Мы не должны были так жить! | страница 135
Перевод «Швейка» не был, правда, особенно блестящий. Переводчик, некий Скачков, побывавший в качестве военнопленного где-то в лагере в Чехии, воображал, что знает отлично по-чешски. Но он путал чешские и русские слова, одинаково звучащие, но имеющие различный смысл, и к намеренному юмору Гашека прибавился еще ненамеренный переводчика. В оправдание Скачкова должен заметить, что в его распоряжении не было чешско-русского словаря. Да и я был виноват – из-за загруженности всякой другой работой, не проверил качество перевода. Впрочем, когда я недавно просматривал новое русское издание юмористических рассказов Гашека, то установил, что их переводчик попался на ту же удочку, приняв созвучные в чешском и русском языках слова за тождественные по смыслу. Так, из чешских «taliáni» (род колбасы) стали итальянцы.
Красноярск памятен мне тем, что там в апреле 20 года родился мой старший сын.
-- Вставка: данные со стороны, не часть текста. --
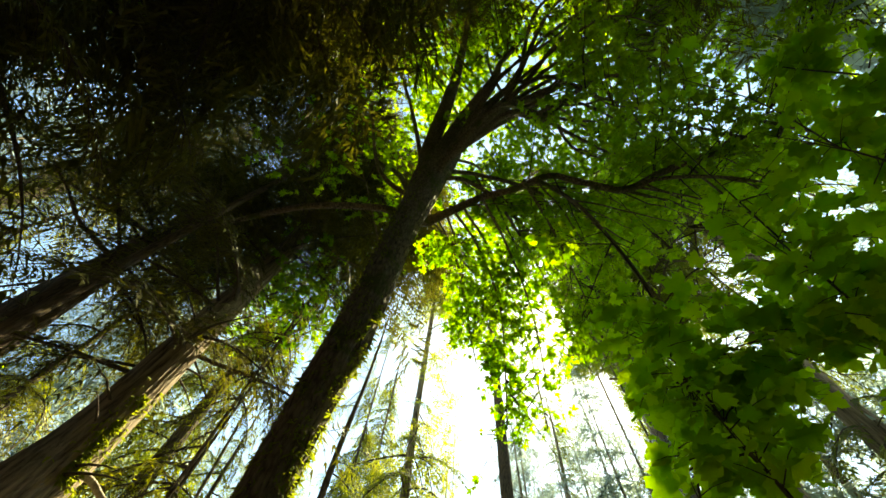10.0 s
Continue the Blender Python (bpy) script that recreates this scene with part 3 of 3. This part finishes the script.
def big_maple():
    g = np.random.default_rng(41)
    base = polar(-6.0, 2.95, 0)
    tree = thing("maple_tree", base, "leaning mossy maple with spreading limbs and backlit green leaves", "tree")
    trunk = [(-6.0, 2.95, 0, 0.33), (-7.0, 2.9, 1.6, 0.255), (-7.3, 2.85, 2.6, 0.225), (-6.9, 2.83, 3.0, 0.185), (-6.8, 2.8, 3.5, 0.175), (-6.2, 2.72, 4.0, 0.185), (-5.2, 2.66, 4.6, 0.205), (-4.4, 2.6, 5.2, 0.205),
             (-3.6, 2.4, 7.3, 0.235), (-1.8, 2.15, 8.5, 0.29), (-0.6, 1.9, 9.5, 0.34), (5, 1.6, 10.4, 0.31), (31, 0.75, 12.2, 0.2), (115, 0.8, 13.2, 0.13), (140, 1.3, 14.2, 0.08), (148, 3.4, 15.5, 0.03)]
    rows = np.array([[*polar(a, d, z), r] for a, d, z, r in trunk])
    p = curve_points(rows, 150)
    part("trunk", tri_mesh("trunk", [(*tube(p[:, :3] - base, p[:, 3], 72, 0.06, 9, 3), 0)], [MAPLE_BARK], True), tree)
    ctrls = [
        [(-2, 2.4, 8.1, 0.12), (5, 2.44, 8.3, 0.1), (14, 2.18, 8.3, 0.08), (30, 1.92, 8.3, 0.066), (48, 1.92, 8.2, 0.058), (65, 2.0, 8.0, 0.05), (72, 2.4, 7.9, 0.055), (79, 3.0, 7.7, 0.06), (88, 3.4, 7.8, 0.055), (95, 3.9, 7.8, 0.045), (99, 4.6, 7.9, 0.033), (102, 6, 8.0, 0.015)],
        [(84, 3.2, 7.75, 0.035), (90, 3.8, 7.6, 0.03), (93, 4.6, 7.5, 0.022), (94, 5.8, 7.4, 0.01)],
        [(60, 1.95, 8.1, 0.035), (66, 2.4, 7.1, 0.03), (65.5, 2.9, 5.9, 0.025), (63, 3.3, 4.9, 0.022)],
        [(-4, 2.35, 7.9, 0.075), (-16, 2.5, 8.0, 0.065), (-34, 3.4, 7.9, 0.055), (-42, 5.0, 7.8, 0.035)],
        [(-2, 2.0, 9.1, 0.07), (-11, 1.78, 10.0, 0.055), (-54, 1.4, 11.5, 0.04), (-83, 2.0, 13.0, 0.03), (-95, 3.6, 14.5, 0.02)],
        [(-1, 1.9, 9.2, 0.2), (-8, 1.7, 10.2, 0.19), (-25, 0.6, 12.0, 0.16), (-148, 0.65, 13.5, 0.11), (-165, 3, 15, 0.03)],
        [(-3, 2.2, 8.4, 0.055), (-27, 2.3, 9.2, 0.042), (-60, 2.2, 11.0, 0.03), (-85, 2.9, 13.0, 0.02)],
        [(-3, 2.3, 8.2, 0.07), (-14, 2.4, 10, 0.06), (-24, 2.9, 12, 0.04), (-26, 3.4, 14.5, 0.02)],
        [(1, 1.95, 9.3, 0.06), (20, 1.9, 9.7, 0.05), (40, 2.7, 10.0, 0.04), (48, 4.4, 10.2, 0.02)],
        [(3, 1.8, 9.8, 0.05), (35, 2.0, 10.2, 0.045), (58, 3.0, 10.3, 0.035), (66, 4.8, 10.3, 0.015)],
        [(14, 2.1, 8.4, 0.03), (26, 3.0, 8.7, 0.024), (31, 3.8, 7.8, 0.018), (30, 4.1, 6.2, 0.012), (29, 4.2, 5.3, 0.01)],
        [(30, 1.85, 8.2, 0.028), (37, 3.0, 8.4, 0.022), (39, 3.8, 7.5, 0.016), (38, 4.1, 6.0, 0.01)],
        [(54, 1.8, 8.0, 0.03), (54, 2.8, 8.0, 0.022), (53, 3.5, 7.5, 0.014), (52, 4.0, 6.9, 0.01)],
        [(20, 2.05, 8.3, 0.026), (30, 3.2, 9.1, 0.022), (35, 4.0, 8.4, 0.016), (36, 4.3, 7.0, 0.012), (36, 4.4, 5.4, 0.01)],
        [(12, 2.2, 8.3, 0.026), (19, 3.2, 9.2, 0.02), (24, 3.8, 9.3, 0.016), (27, 4.2, 8.0, 0.015), (28, 4.3, 6.6, 0.01)],
        [(8, 2.3, 8.3, 0.026), (16, 3.2, 9.2, 0.02), (20, 3.8, 9.0, 0.016), (22, 4.2, 7.9, 0.014), (24, 4.3, 6.7, 0.01)],
        [(4, 2.3, 8.4, 0.026), (12, 2.9, 9.0, 0.02), (18, 3.3, 9.0, 0.015), (25, 3.6, 8.5, 0.01)],
        [(40, 2.4, 8.6, 0.03), (44, 3.6, 9.0, 0.022), (46, 4.8, 8.6, 0.016), (46.5, 5.8, 7.9, 0.01)],
        [(31, 0.75, 12.2, 0.05), (60, 0.5, 13.5, 0.04), (-90, 0.5, 15, 0.03), (-100, 1.8, 16, 0.01)],
        [(115, 0.8, 13.2, 0.05), (160, 1.0, 14.5, 0.035), (180, 2.2, 15.5, 0.01)],
        [(20, 1.2, 11.4, 0.05), (10, 0.9, 13, 0.04), (-30, 0.8, 15, 0.03), (-60, 1.6, 16.5, 0.01)],
        [(115, 0.8, 13.2, 0.05), (90, 1.4, 14.4, 0.035), (80, 2.9, 15.4, 0.01)],
        [(6, 1.6, 10.4, 0.045), (30, 2.2, 12.5, 0.035), (38, 3.2, 14, 0.025), (42, 4.6, 15, 0.01)],
        [(140, 1.3, 14.2, 0.04), (175, 1.2, 15.3, 0.03), (-150, 1.8, 16.5, 0.01)],
    ]
    limbs = [limb(tree, base, c, seed=i) for i, c in enumerate(ctrls)]
    counts = [20, 9, 8, 2, 14, 10, 16, 10, 30, 30, 0, 0, 0, 0, 0, 0, 0, 48, 44, 36, 44, 38, 44, 36]
    for i in range(24):
        # slender stems that leave the top of the trunk together and arch over
        t = i / 23
        mixed = lambda u, v, w: u + (v - u) * t + g.normal(0, w)
        off = lambda a, e, h: (a, (h - EYE) / math.tan(radians(e)), h)
        h = g.uniform(8.9, 10.7)
        q = p[np.argmin(abs(p[:, 2] - h))]
        start = (math.degrees(math.atan2(q[0], q[1])), math.hypot(q[0], q[1]), h)
        ways = [start, off(mixed(31, 83, 6), mixed(85.5, 83, 0.6), h + 1.1), off(mixed(112, 89, 5), mixed(84.5, 78, 1.0), h + 1.8), off(mixed(146, 88, 7), mixed(76, 69, 2.0), h + mixed(3.0, 1.6, 0.4)), off(mixed(150, 86, 9), mixed(66, 60, 2.0), h + mixed(3.6, 1.6, 0.5))]
        thick = g.uniform(0.7, 1.3)
        limbs.append(limb(tree, base, [(*w, thick * r) for w, r in zip(ways, (0.085, 0.07, 0.05, 0.03, 0.01))], 7, seed=30 + i))
        counts.append(4)
    for k, many in [(0, 16), (1, 5), (2, 6), (8, 8), (9, 9)] + [(j, 2) for j in range(24, 48)]:
        # long bare side branches below the leaves
        for spot, d in along(g, limbs[k], many, 0.2, 0.85):
            side = unit(polar(g.uniform(35, 130), 1, g.uniform(-0.25, 0.3)) + 0.5 * d)
            long, r = g.uniform(0.9, 2.4), np.linspace(0, 1, 9)
            wob = np.cumsum(g.normal(0, 0.05, (9, 3)), 0) * long * 0.5
            q = spot - base + side * (r * long)[:, None] + wob * r[:, None] + np.array([0, 0, -0.3 * long]) * (r**2)[:, None]
            part("branch", tri_mesh("branch", [(*tube(q, 0.017 * g.uniform(0.6, 1.2) * (1.1 - r), 5), 0)], [MAPLE_BARK], True), tree)
    lit = leaf_limbs(tree, base, g, limbs[10:17], LEAF, MAPLE_LEAF, [24, 27, 28, 24, 28, 46, 34], 1.0, 7, 6, 0.088, 0.3, gaps=CROWN_GAPS, bare=[0.35, 0.35, 0.15, 0.4, 0.15, 0.2, 0.25])
    tagged(part("foliage", tri_mesh("foliage", [leaf_chunk(MID_LEAF, lit)], [MAPLE_LEAF]), tree, "sunlit yellow-green lobed leaves"), kind="stuff")
    leaf = leaf_limbs(tree, base, g, limbs, LEAF, MAPLE_LEAF, counts, 1.1, 7, 8, 0.108, 0.25, gaps=CROWN_GAPS, bare=[0.15] * 18 + [0.3] * 6 + [0.6] * 24, rising=[0, 1, *range(24, 48)])
    ob = part("foliage", tri_mesh("foliage", [leaf_chunk(FAR_LEAF, leaf)], [MAPLE_LEAF]), tree, "broad lobed green leaves")
    tagged(ob, kind="stuff")
    return tree, p, base


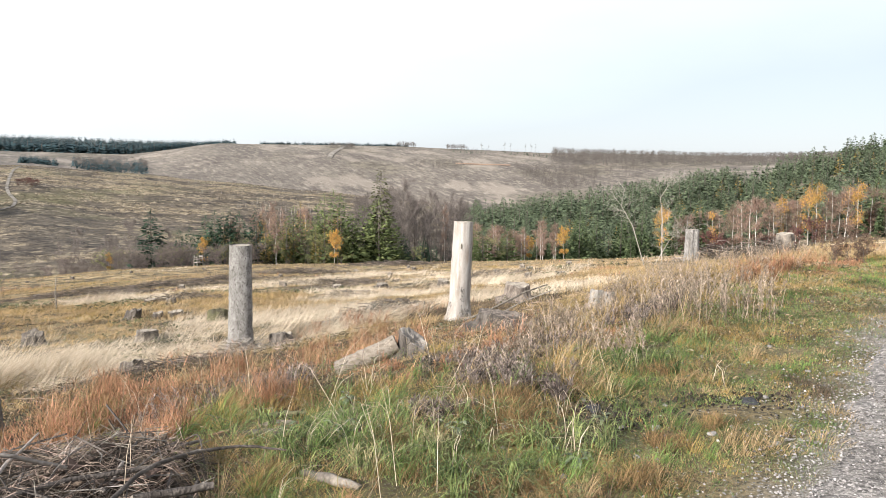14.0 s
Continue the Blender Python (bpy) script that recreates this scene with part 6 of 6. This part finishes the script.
# low leafy herbs near the road
x, y, r = sector(120000, 3.0, 11, grng, -30, 62)
s = road_s(x, y)
ok = (fractal(x, y, 0.5, 131) + blobs(x, y, GREEN) * 0.26 > 0.15) & (s > 0.15) & (pile_z(x, y)[1] < 0.3)
x, y, r = x[ok], y[ok], r[ok]
n = len(x)
c = np.stack([x, y, height(x, y) + grng.uniform(0.01, 0.15, n)], -1)
a = grng.uniform(0, 6.28, n)
d = np.stack([np.cos(a), np.sin(a), grng.uniform(-0.4, 0.5, n)], -1) * grng.uniform(0.005, 0.017, n)[:, None]
e = np.stack([-np.sin(a), np.cos(a), grng.uniform(-0.6, 0.6, n)], -1) * grng.uniform(0.002, 0.007, n)[:, None]
v = np.stack([c - d, c + e, c + d, c - e], 1).reshape(-1, 3)
M_HERB = material("herb_leaves", (0.06, 0.080, 0.028), (0.22, 0.235, 0.095), 2, 12, 0.6, 0.0, island=0.45, see=0.25)
tagged(new("low_herbs", raw_mesh("low_herbs", v, np.arange(len(v)).reshape(-1, 4), M_HERB)), "low green leafy herbs between the grass", "herbs", kind="stuff")
# grey-green moss and low herbs in patches out in the clearing
x, y, r = sector(34000, 7.5, 34, grng, -30, 50)
ok = (fractal(x, y, 2.6, 231) + fractal(x, y, 0.8, 233) * 0.5 > 0.15) & (road_s(x, y) > 1.5)
x, y, r = x[ok], y[ok], r[ok]
n = len(x)
c = np.stack([x, y, height(x, y) + grng.uniform(0.02, 0.16, n)], -1)
a = grng.uniform(0, 6.28, n)
d = np.stack([np.cos(a), np.sin(a), grng.uniform(-0.4, 0.6, n)], -1) * (grng.uniform(0.0012, 0.003, n) * r)[:, None]
e = np.stack([-np.sin(a), np.cos(a), grng.uniform(-0.4, 0.5, n)], -1) * (grng.uniform(0.0007, 0.0018, n) * r)[:, None]
v = np.stack([c - d, c + e, c + d, c - e], 1).reshape(-1, 3)
M_MOSSY = material("mossy_herbs", (0.045, 0.048, 0.022), (0.15, 0.148, 0.07), 0.8, 6, 0.85, 0.0, island=0.5, see=0.15)
tagged(new("mossy_herbs", raw_mesh("mossy_herbs", v, np.arange(len(v)).reshape(-1, 4), M_MOSSY)), "grey-green moss and low herbs in the clearing", "herbs", kind="stuff")
# coarse arching grass in the foreground
def arching(n_tufts, blades, spots, rg, reach=(0.12, 0.38), wide=(0.0016, 0.0036)):
    vs, fs, n0 = [], [], 0
    for _ in range(n_tufts):
        cx, cy, rad = spots[rg.integers(len(spots))]
        cx, cy = rg.normal(cx, rad * 0.6), rg.normal(cy, rad * 0.6)
        if float(road_s(cx, cy)) < 0.9 or pile_z(cx, cy)[1][0] > 0.3:
            continue
        m = int(blades * rg.uniform(0.5, 1.4))
        ang, long = rg.uniform(0, 6.28, m), rg.uniform(*reach, m)
        out = rg.uniform(0.35, 1.0, m)
        base = np.column_stack([rg.normal(cx, 0.022, m), rg.normal(cy, 0.022, m)])
        gz = height(base[:, 0], base[:, 1])
        d = np.stack([np.cos(ang), np.sin(ang)], -1)
        sd = np.stack([-np.sin(ang), np.cos(ang)], -1)
        wid = rg.uniform(*wide, m)
        rows = []
        for t, k in ((0, 1), (0.3, 1), (0.55, 0.9), (0.8, 0.6), (1.0, 0.08)):
            far = long * out * t * (0.25 + 0.65 * t)
            up = long * (1.25 * t - (0.55 + 0.7 * out) * t * t)
            for q in (-1, 1):
                rows.append(np.column_stack([base + d * far[:, None] + sd * (q * wid * k)[:, None], gz + up]))
        vs.append(np.stack(rows, 1).reshape(-1, 3))
        quad = np.array([(2 * a, 2 * a + 1, 2 * a + 3, 2 * a + 2) for a in range(4)])
        fs.append((np.arange(m)[:, None, None] * 10 + quad[None]).reshape(-1, 4) + n0)
        n0 += m * 10
    return np.concatenate(vs), np.concatenate(fs)


M_ARCH = material("arching_grass", (0.045, 0.075, 0.020), (0.225, 0.27, 0.095), 2.5, 24, 0.7, 0.0, island=0.65, third=(0.36, 0.30, 0.165), third_scale=3, third_size=0.1, see=0.15)
NEARTUFTS = TALL * 3 + GREEN + [(2.0, 3.7, 0.35), (2.4, 3.5, 0.4), (1.9, 4.3, 0.35), (2.7, 3.9, 0.35), (1.6, 4.9, 0.35), (2.2, 4.9, 0.35), (2.6, 6.6, 0.8), (3.4, 5.6, 0.7), (1.4, 6.4, 0.8), (4.6, 5.4, 0.6), (0.6, 6.6, 0.6), (3.2, 3.6, 0.5)]
av, af = arching(210, 22, NEARTUFTS, np.random.default_rng(91))
tagged(new("arching_grass", raw_mesh("arching_grass", av, af, M_ARCH)), "coarse tufts of arching pale green grass", "grass", kind="stuff")
av, af = arching(34, 5, NEARTUFTS, np.random.default_rng(92), (0.3, 0.62), (0.0012, 0.0024))
tagged(new("straw_tufts", raw_mesh("straw_tufts", av, af, M_PALE)), "long bleached grass blades bent over in arches", "grass", kind="stuff")
# orange and yellow low tufts in the foreground
M_ORANGE = material("orange_tufts", (0.12, 0.075, 0.034), (0.36, 0.235, 0.105), 4, 24, 0.85, 0.0, island=0.5, see=0.15)
ORANGE = [(1.94, 3.94, 0.16), (2.66, 3.98, 0.16), (2.85, 3.22, 0.14), (2.35, 3.35, 0.14), (2.78, 4.45, 0.24), (2.95, 4.7, 0.2), (2.5, 5.2, 0.18), (1.7, 5.3, 0.2), (3.4, 3.6, 0.13), (3.9, 3.75, 0.12), (2.2, 6.1, 0.2), (4.6, 4.9, 0.18), (1.3, 4.5, 0.14), (2.1, 4.5, 0.13), (3.7, 5.2, 0.2), (0.9, 5.8, 0.25)]
ox, oy, orad = [], [], []
for cx, cy, rad in ORANGE:
    for _ in range(int(230 * rad)):
        px, py, n = grng.normal(cx, rad * 0.7), grng.normal(cy, rad * 0.7), int(grng.integers(14, 34))
        ox.append(grng.normal(px, 0.016, n))
        oy.append(grng.normal(py, 0.016, n))
        orad.append(np.full(n, grng.uniform(0.5, 1.3)))
ox, oy, orad = np.concatenate(ox), np.concatenate(oy), np.concatenate(orad)
n = len(ox)
v, f = blade_mesh(ox, oy, height(ox, oy) - 0.004, grng.uniform(0.04, 0.14, n) * orad * np.where(np.hypot(ox - 2.85, oy - 4.55) < 0.45, 1.8, 1.0), grng.uniform(0.0025, 0.0045, n), grng.uniform(0, 6.28, n), grng.uniform(0.2, 1.3, n), grng, 2)
tagged(new("orange_tufts", raw_mesh("orange_tufts", v, f, M_ORANGE)), "low orange and yellow withered grass tufts", "grass", kind="stuff")


# broad-leaved herbs
def leafy_herb(x, y, leaves, tall, mat, label, seed):
    """Stalks that each carry folded, pointed leaves."""
    rg = np.random.default_rng(seed)
    root = thing("leafy_herb", x, y, ground_z(x, y), label, "herb", "broad-leaved herbs")
    st = Bits()
    for k in range(3):
        a, tip = rg.uniform(0, 6.28), rg.uniform(0.6, 1.0) * tall
        end = np.array([math.cos(a) * tip * 0.6, math.sin(a) * tip * 0.6, tip])
        bow = end * (0.5, 0.5, 0.65)
        st.tube([np.zeros(3), bow, end], [0.003, 0.0025, 0.0015], 4)
        for j in range(leaves):
            t = rg.uniform(0.35, 1.0)
            p = bow * (1 - t) * 2 * t + end * t * t
            b, size = rg.uniform(0, 6.28), rg.uniform(0.6, 1.2) * 0.032
            d = np.array([math.cos(b), math.sin(b), rg.uniform(-0.5, 0.4)])
            w = np.array([-math.sin(b), math.cos(b), 0])
            up = np.array([0, 0, 1.0])
            v = [p, p + d * size * 0.5 - up * size * 0.08, p + d * size * 1.2 - up * size * 0.1, p + d * size * 2 - up * size * 0.5]
            for q in (-1, 1):
                v += [p + d * size * 0.45 + w * q * size * 0.42 + up * size * 0.14, p + d * size * 1.2 + w * q * size * 0.45 + up * size * 0.1]
            me = raw_mesh("leaf", np.array(v), [(0, 1, 4), (1, 2, 5), (1, 5, 4), (2, 3, 5), (0, 6, 1), (1, 6, 7), (1, 7, 2), (2, 7, 3)], mat)
            part("leaf", me, root)
    part("stalks", st.mesh("stalks", M_BROWN), root)


M_LEAF = material("dull_leaves", (0.10, 0.125, 0.075), (0.24, 0.26, 0.17), 12, 60, 0.6, 0.2, each=0.5, see=0.2)
for k, (x, y, leaves, tall) in enumerate(((1.83, 4.77, 7, 0.20), (1.92, 4.70, 5, 0.16), (2.36, 4.32, 4, 0.12), (2.75, 3.55, 4, 0.10), (3.3, 4.1, 4, 0.10), (1.55, 5.2, 5, 0.16), (2.2, 5.5, 5, 0.18), (3.05, 3.75, 4, 0.09))):
    leafy_herb(x, y, leaves, tall, M_LEAF, "herb with dull grey-green pointed leaves", 500 + k)
# dead leaves, stalks and crumbs lying between the tufts
x, y, r = sector(120000, 3.0, 15, grng, -33, 62)
ok = (road_s(x, y) > 0.25) & (fractal(x, y, 0.5, 251) + grng.normal(0, 0.08, len(x)) > -0.02) & (pile_z(x, y)[1] < 0.4)
x, y, r = x[ok], y[ok], r[ok]
n = len(x)
c = np.stack([x, y, height(x, y) + grng.uniform(0.005, 0.09, n)], -1)
d = grng.normal(0, 1, (n, 3)) * (1, 1, 0.6) * (grng.uniform(0.0008, 0.0019, n) * np.maximum(r, 4.0))[:, None]
e = grng.normal(0, 1, (n, 3)) * (1, 1, 0.6) * (grng.uniform(0.0003, 0.0008, n) * np.maximum(r, 4.0))[:, None]
v = np.stack([c - d, c + e, c + d, c - e], 1).reshape(-1, 3)
M_CRUMB = material("leaf_litter", (0.045, 0.034, 0.020), (0.34, 0.255, 0.145), 3, 14, 0.9, 0.0, island=0.75, third=(0.15, 0.165, 0.10), third_scale=2.2, third_size=0.3, see=0.1)
tagged(new("leaf_litter", raw_mesh("leaf_litter", v, np.arange(len(v)).reshape(-1, 4), M_CRUMB)), "withered leaves and stalks lying between the tufts", "litter", kind="stuff")
x, y, r = sector(3600, 4.2, 17, grng, -33, 50)
ok = (road_s(x, y) > 2.0) & (fractal(x, y, 1.3, 257) > -0.06) & (pile_z(x, y)[1] < 0.2)
x, y, r = x[ok], y[ok], r[ok]
n = len(x)
v, f = twig_field(x, y, height(x, y) + grng.uniform(0.02, 0.14, n), grng.uniform(0.1, 0.4, n), grng.uniform(0.0002, 0.0005, n) * np.maximum(r, 5), grng, 0.4, 0.6)
tagged(new("loose_twigs", raw_mesh("loose_twigs", v, f, M_TWIG)), "grey dead twigs scattered in the herbs", "twigs", kind="stuff")
# beige fluffy seed heads before the brush pile
x, y, r = sector(26000, 3.5, 4.35, grng, -29, -6)
ok = fractal(x, y, 0.22, 241) > 0.12
x, y, r = x[ok], y[ok], r[ok]
n = len(x)
c = np.stack([x, y, np.maximum(height(x, y), pile_z(x, y)[0]) + grng.uniform(0.02, 0.13, n)], -1)
d = grng.normal(0, 0.006, (n, 3))
e = grng.normal(0, 0.0025, (n, 3))
v = np.stack([c - d, c + e, c + d, c - e], 1).reshape(-1, 3)
M_FLUFF = material("seed_fluff", (0.26, 0.19, 0.14), (0.60, 0.49, 0.39), 3, 20, 0.9, 0.0, island=0.4, see=0.3)
tagged(new("fluffy_weeds", raw_mesh("fluffy_weeds", v, np.arange(len(v)).reshape(-1, 4), M_FLUFF)), "fluffy beige seed heads beside the brush pile", "weeds", kind="stuff")
# crumbly dark soil laid bare on the verge
cl = []
for cx, cy, rad in SOIL:
    n = int(650 * rad)
    cl.append(np.stack([grng.normal(cx * 0.98, rad * 0.62, n), grng.normal(cy * 0.98, rad * 0.42, n)], -1))
cl = np.concatenate(cl)
n = len(cl)
rr = grng.uniform(0.004, 0.018, n)
c = np.column_stack([cl, height(cl[:, 0], cl[:, 1]) + 0.3 * rr])
shape = np.array([(1, 0, 0), (-0.4, 0.9, 0), (-0.6, -0.8, 0), (0, 0, 0.9), (0.1, 0.1, -0.6)])
v = c[:, None] + shape[None] * rr[:, None, None] * grng.uniform(0.6, 1.5, (n, 5, 1)) + grng.normal(0, 0.002, (n, 5, 3))
f = np.arange(n)[:, None, None] * 5 + np.array([(0, 1, 3), (1, 2, 3), (2, 0, 3), (1, 0, 4), (2, 1, 4), (0, 2, 4)])[None]
M_SOIL = material("dark_soil", (0.014, 0.011, 0.009), (0.05, 0.040, 0.032), 12, 60, 0.95, 0.0, island=0.5)
tagged(new("dark_soil", raw_mesh("dark_soil", v.reshape(-1, 3), f.reshape(-1, 3), M_SOIL)), "crumbly dark soil laid bare on the verge", "soil", kind="stuff")

# ---- the pattern trees have served ----
for pattern in PATTERNS:
    for ob in [*pattern.children_recursive, pattern]:
        bpy.data.objects.remove(ob)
По моде, распространенной среди партийцев того времени, мы назвали его Эрмар, в честь Эры Революционного Марксизма, и присвоили ему двойную фамилию (чтобы ни мне, ни Марусе обидно не было) – Кольман-Иванов. Не знаю – я не спрашиваю его – возможно, что он проклинает меня за это хоть и благозвучное, но вычурное имя.
Когда наш Поарм перебрался в Иркутск, где мы разместились в бывшем институте благородных девиц, было принято решение издавать газету для бурят, живущих в этой области. Это было поручено моему Интернациональному подотделу, в котором работал Гашек. И он сам вызвался редактировать эту газету. Я сначала подумал, что он шутит, но когда увидел, что он это серьезно, стал убеждать его, что это невозможно. Ведь так же, как все мы, он не знал ни одного слова по-бурятски. Кроме того, как это вообще издавать бурятскую газету, если не существует никакой бурятской письменности, если у бурят нет даже своего алфавита! (Лишь позднее я узнал, что это не так. В XIX веке православные миссионеры перевели на бурятский язык евангелие и издали его, причем использовали русскую азбуку с диакритическими знаками. Кроме того, существовали бурятские книжки, напечатанные монгольским шрифтом).
Однако Гашек настаивал на своем: «Я это уж как-нибудь устрою». А так как другого выхода не было, я должен был в конце концов согласиться на этот эксперимент. И в самом деле, Гашек это устроил. Он откопал где-то двух бурятских студентов (тогда огромная редкость) и составил с ними бурятский алфавит на основе русской азбуки. Втроем они за несколько часов проделали, таким образом, труд, которым обыкновенно в течение нескольких лет занимается целая академическая комиссия, составленная из специалистов филологов.